‘Cover up’: Why Australia’s newspaper front pages have been ‘blacked out’ on Monday – and why you need to worry
- Daily Mail Australia is part of a media campaign to warn against censorship
- People across the nation woke to find major news outlets had been censored
- The push is warning against laws that allow governments to cover-up scandals
- Laws passed in past two decades criminalise journalism and whistle-blowing
- It comes after AFP raided the ABC and the home of a News Corp journalist
Australians woke up on Monday morning to find national and regional newspapers with heavily redacted front pages.
The Your Right to Know campaign, which Daily Mail Australia is part of, is a bid to warn readers of growing censorship and attacks on press freedom by the federal government.
Print on the front pages of dozens of title mimicked a heavily censored government document, warning against creeping laws that allow elected governments to cover-up scandals and hide or restrict information.
Australia’s media outlets have united in a massive campaign to issue a stark warning about growing censorship and attacks on press freedom by the federal government
Over the past two decades, laws have been implemented which effectively criminalise journalism and whistleblowing, even when wrongdoing or important information about government decisions are exposed.
The front pages warn federal and other governments are pursuing restrictions on news reporting, asking ‘when government keeps the truth from you, what are they covering up?’.
‘Australians should always be suspicious of governments that want to restrict their right to know what’s going on,’ News Corp Australasia’s executive chairman Michael Miller said.
Just weeks after the May federal election, federal police officers raided News Corp journalist Annika Smethurst’s home over a national security story she had written more than a year earlier.
Some 88 per cent of Australians want stronger protections for whistle-blowers
The next day, police raided ABC offices about another national security story two journalists had written two years earlier.
The raids made international news, but so far none of the journalists involved have been told whether or not they will face jail time for reporting in the public interest.
‘This is much bigger than the media.

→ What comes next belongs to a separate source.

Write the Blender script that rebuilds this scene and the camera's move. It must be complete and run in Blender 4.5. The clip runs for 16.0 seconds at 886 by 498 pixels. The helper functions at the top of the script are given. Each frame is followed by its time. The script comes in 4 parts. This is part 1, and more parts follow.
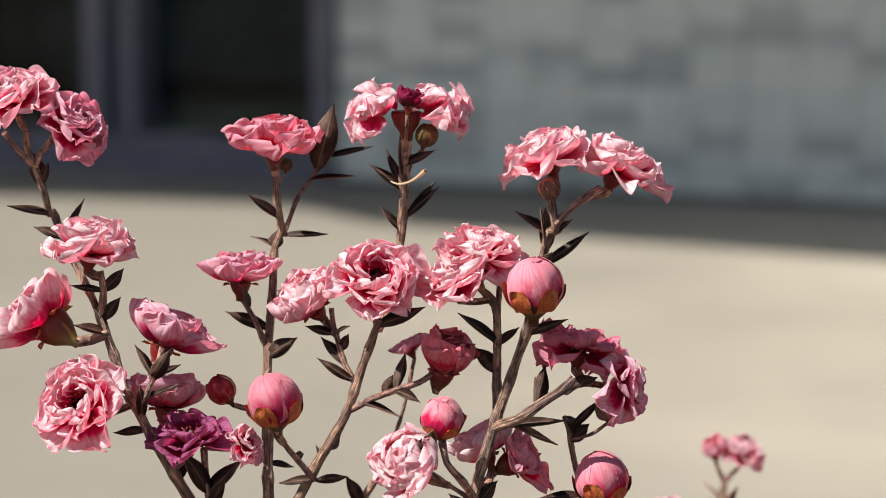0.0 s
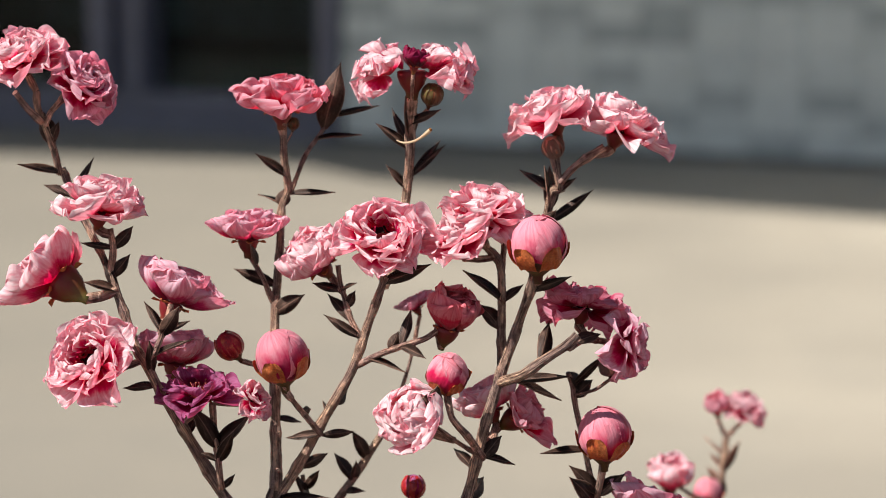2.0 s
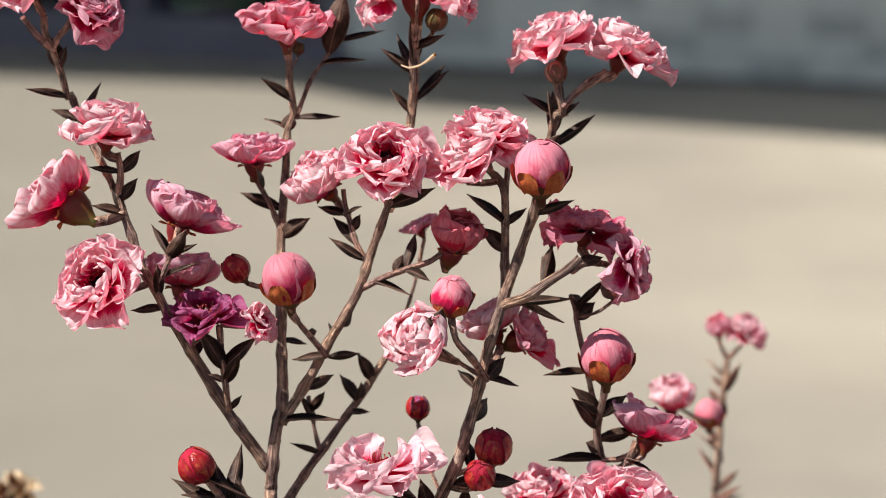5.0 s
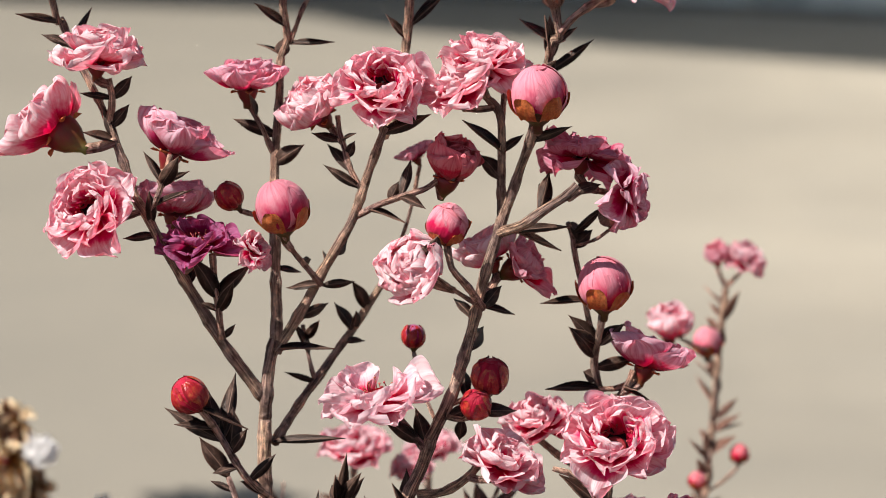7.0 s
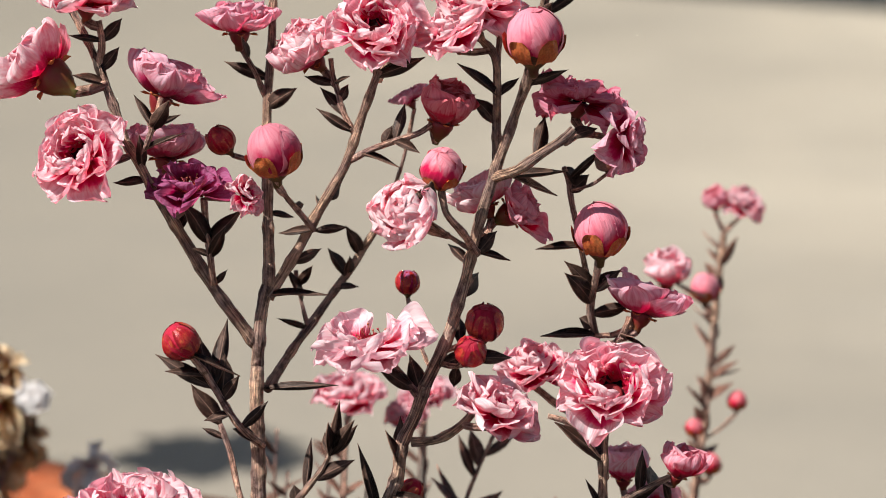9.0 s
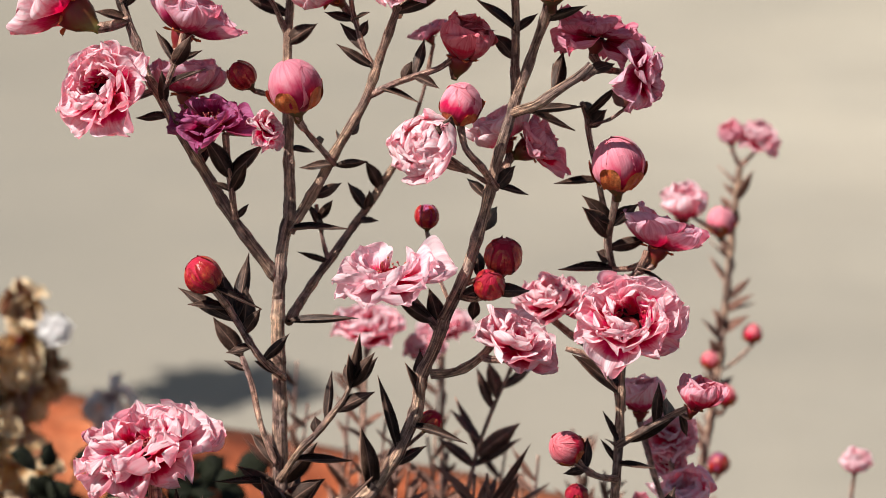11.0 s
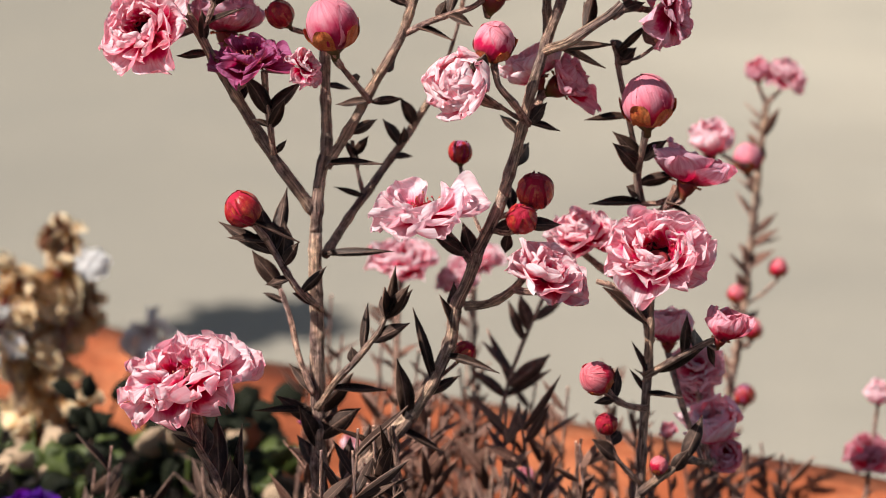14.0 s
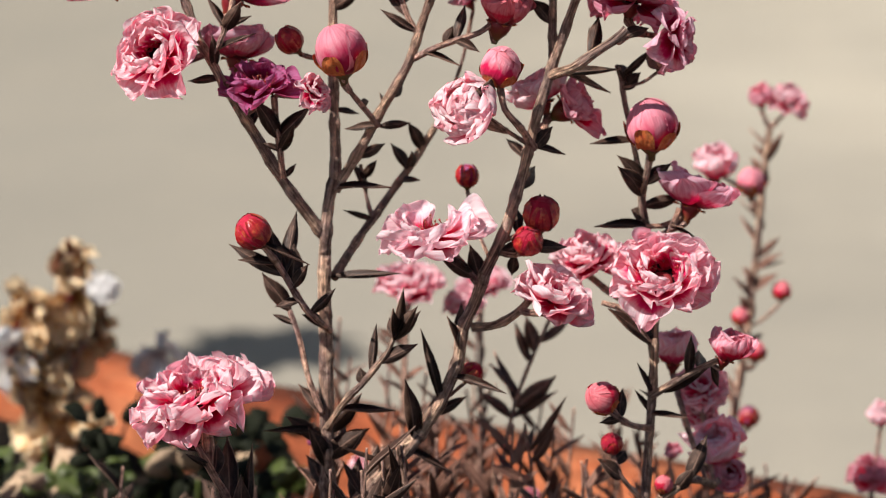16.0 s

It’s about defending the basic right of every Australian to be properly informed about the important decisions the government is making in their name,’ Nine Entertainment chief executive Hugh Marks said.
‘Australia is at risk of becoming the world’s most secretive democracy,’ ABC managing director David Anderson said.
New research reveals 87 per cent of Australians value a free and transparent democracy where the public is kept informed – but just 37 per cent believe this is happening in Australia today.
People across Australia woke on Monday morning to find major news outlets had been censored, with front pages across the country heavily redacted
Some 88 per cent of Australians want stronger protections for whistle-blowers who play a vital role in calling out wrongdoing in society.
And more than three-quarters believe journalists should be protected from prosecution when reporting in the public interest.
Australia’s leading media organisations are coming together to defend the growing threat to the nation’s right to know about information that impacts their lives.
Media companies want law changes so journalists don’t fear imprisonment for doing their jobs and stronger protections for whistle-blowers.
More than 60 new laws have been put in place over the past 20 years, which critics say effectively criminalises journalism and penalises whistleblowing.
More information about the media campaign against the government can be found at yourrighttoknow.com.au and on social media under #righttoknow.
New research reveals 87 per cent of Australians value a free and transparent democracy where the public is kept informed – but just 37 per cent believe this is happening in Australia today
Australian Federal Police commissioner ordered review into handling of sensitive investigations:
The new head of the Australian Federal Police has ordered a review into the handling of sensitive investigations, following raids on two media organisations.
Reece Kershaw wants to examine processes around unauthorised disclosures, parliamentary privilege, espionage, foreign interference and war crimes.
He has asked John Lawler, the former head of the Australian Crime Commission, to conduct the external review.
‘The review will not be an audit into the current matters at hand,’ Mr Kershaw told a Senate committee in Canberra on Monday.
‘But rather a holistic approach to ensure that we have in place investigate policies and guidelines that are fit for purpose.’
The review will address what constitutes a sensitive investigation and examine what resources are required to approach such inquiries.
Mr Kershaw also indicated it would involve a ‘reformation’ of the AFP’s governance, business processes and organisational structures.
‘Police independence and freedom of the press are both fundamental pillars that coexist in our democracy,’ he told the committee.
‘I strongly believe in these two pillars, and this is the approach I intend to take.’